Лёгкий дым над полем поднимался,
Как дымок от новой папиросы,
Как твои усталые глаза…
Стихотворение под названием «Точка зрения» поэт написал в 1932-м, за два года до ареста. Начало его кажется довольно легкомысленным, но зрители начала 70-х хорошо знали, о чём там речь…

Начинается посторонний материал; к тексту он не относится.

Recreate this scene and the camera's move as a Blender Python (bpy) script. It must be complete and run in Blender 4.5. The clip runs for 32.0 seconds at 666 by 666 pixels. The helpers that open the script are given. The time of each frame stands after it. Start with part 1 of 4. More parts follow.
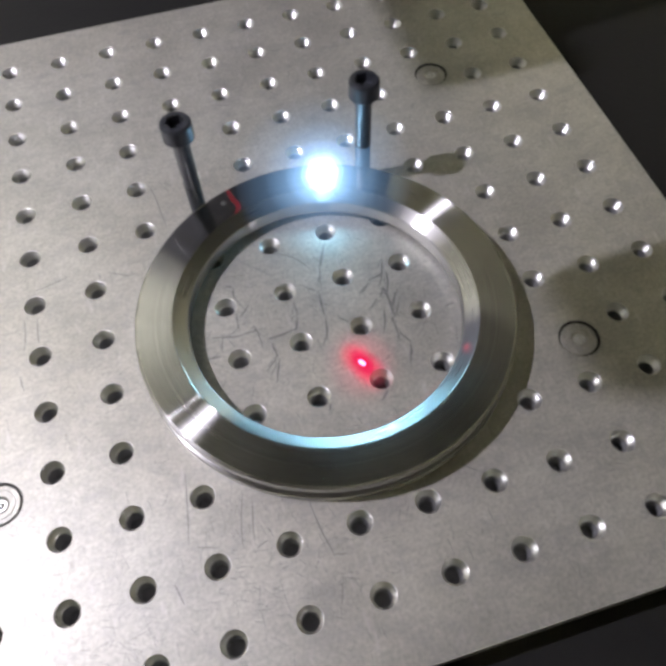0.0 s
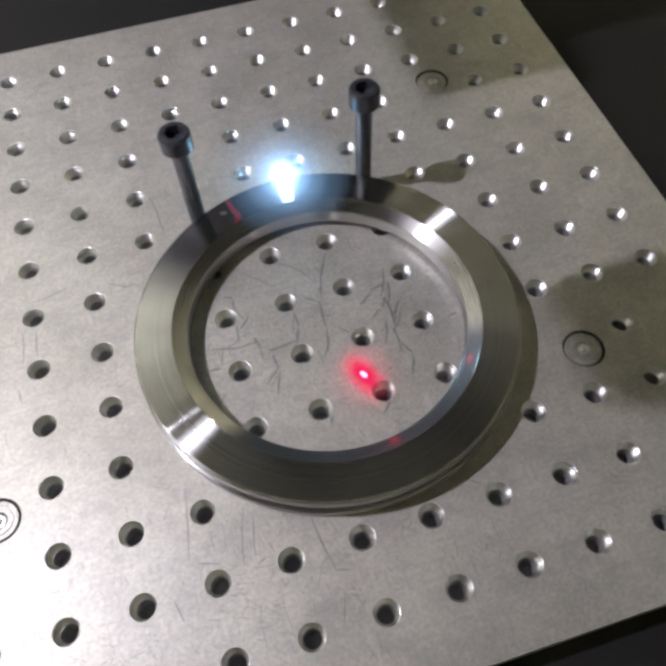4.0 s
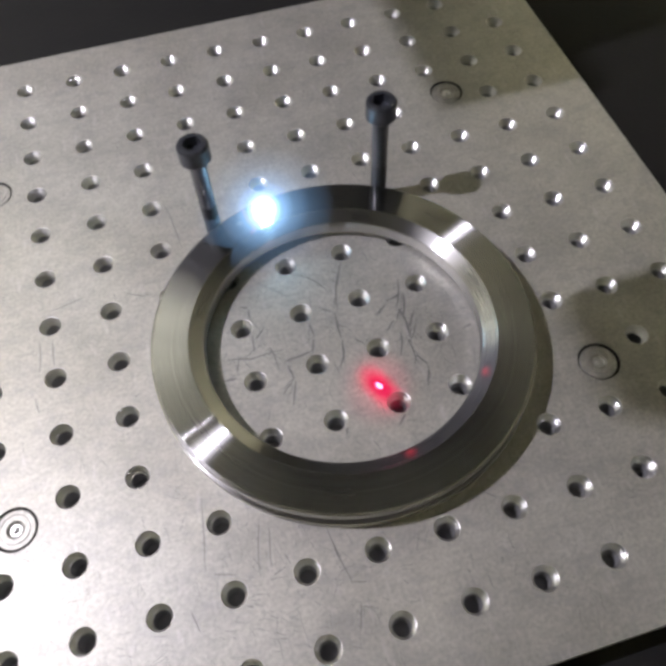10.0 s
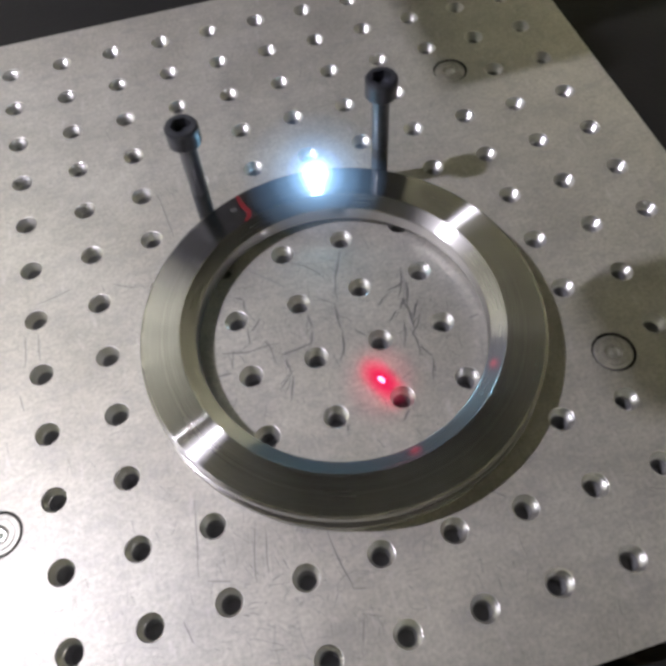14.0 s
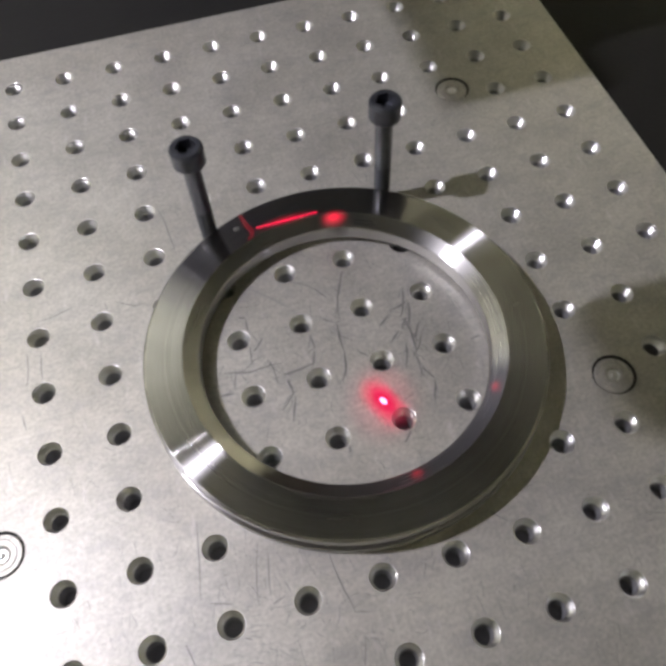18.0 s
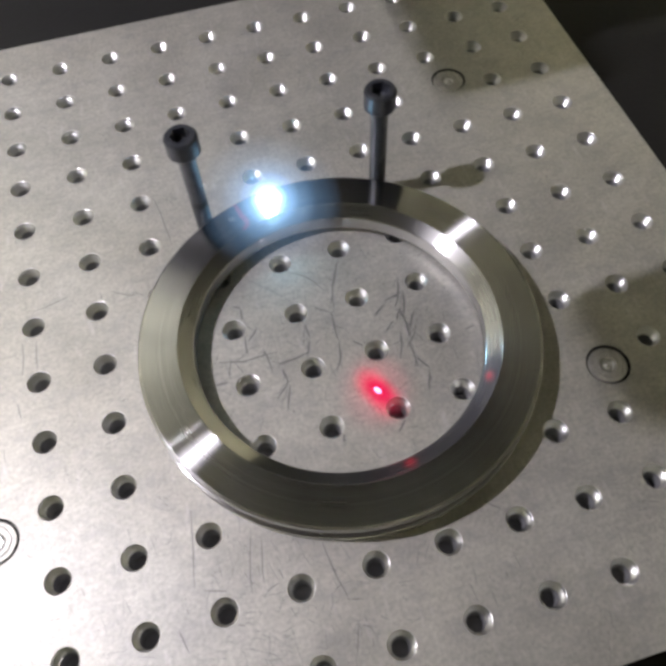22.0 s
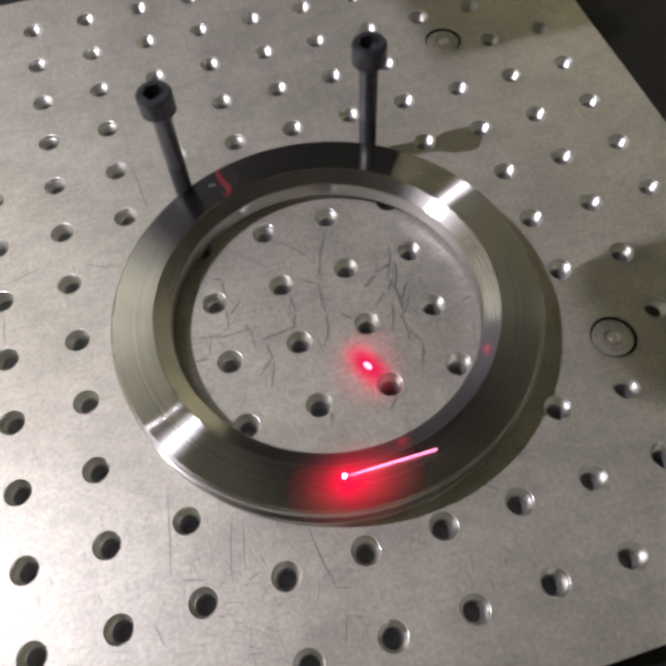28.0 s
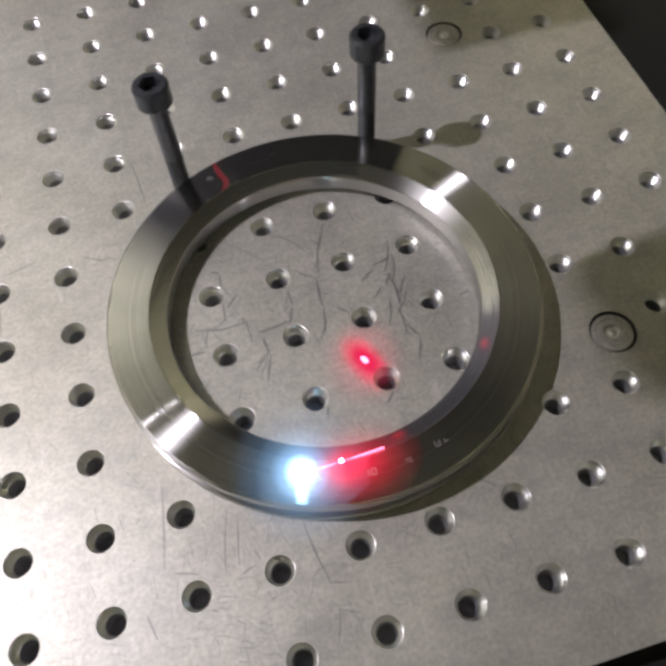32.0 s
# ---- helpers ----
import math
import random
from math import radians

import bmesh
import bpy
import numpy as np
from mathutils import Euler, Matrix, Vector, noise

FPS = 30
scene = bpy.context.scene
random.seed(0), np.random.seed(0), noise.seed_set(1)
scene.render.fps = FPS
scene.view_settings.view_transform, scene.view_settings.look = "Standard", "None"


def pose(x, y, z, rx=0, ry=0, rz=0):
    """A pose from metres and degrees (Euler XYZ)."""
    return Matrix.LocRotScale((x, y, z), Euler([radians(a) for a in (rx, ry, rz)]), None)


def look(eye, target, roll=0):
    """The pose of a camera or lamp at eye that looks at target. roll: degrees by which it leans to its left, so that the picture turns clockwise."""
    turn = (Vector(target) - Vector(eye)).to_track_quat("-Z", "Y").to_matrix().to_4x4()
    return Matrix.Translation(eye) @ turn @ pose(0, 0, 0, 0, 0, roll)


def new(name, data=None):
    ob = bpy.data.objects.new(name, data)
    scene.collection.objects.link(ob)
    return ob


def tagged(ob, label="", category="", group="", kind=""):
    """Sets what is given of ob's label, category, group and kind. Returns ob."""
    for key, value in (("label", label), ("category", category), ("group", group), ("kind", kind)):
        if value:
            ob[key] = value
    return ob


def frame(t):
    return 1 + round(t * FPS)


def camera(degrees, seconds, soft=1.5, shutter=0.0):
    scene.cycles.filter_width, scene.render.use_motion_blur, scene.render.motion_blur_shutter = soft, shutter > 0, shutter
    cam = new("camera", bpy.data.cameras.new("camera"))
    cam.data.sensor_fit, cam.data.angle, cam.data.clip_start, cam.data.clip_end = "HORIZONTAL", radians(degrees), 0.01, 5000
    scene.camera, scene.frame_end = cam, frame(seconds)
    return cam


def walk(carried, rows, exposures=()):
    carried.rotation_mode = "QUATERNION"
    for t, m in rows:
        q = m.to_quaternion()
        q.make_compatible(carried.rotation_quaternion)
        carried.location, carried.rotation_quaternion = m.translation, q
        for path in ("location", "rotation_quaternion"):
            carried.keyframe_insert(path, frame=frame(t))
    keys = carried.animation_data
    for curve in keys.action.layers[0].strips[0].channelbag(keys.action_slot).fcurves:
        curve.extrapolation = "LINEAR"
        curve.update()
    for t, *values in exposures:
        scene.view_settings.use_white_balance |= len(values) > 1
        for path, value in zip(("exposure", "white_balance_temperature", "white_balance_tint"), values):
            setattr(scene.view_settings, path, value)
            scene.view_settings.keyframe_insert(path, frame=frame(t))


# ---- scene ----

Геннадий Корольков — не единственная актёрская удача картины Марка Орлова. Режиссёр собрал ансамбль, который можно без преувеличения назвать звёздным: Вацлав Дворжецкий (гроссмейстер интеллектуальных многоходовок полковник госбезопасности Кыргемаа, эдакий «Лансдорф наоборот» из «Щита и меча»), Николай Ерёменко-старший (цепкий и дотошный капитан милиции Сибул), Ирина Скобцева («весёлая вдова», ослепительная Клавдия Юшкова), Эве Киви (умница и красавица Кристина, связная Вараксина), Хари Лиепиньш (предприимчивый «негоциант» Пухальский), Антс Эскола (вечно мучающийся сомнениями Мартин Мягер). Каждая актёрская работа — точнейшая психологическая характеристика вверенного исполнителю персонажа.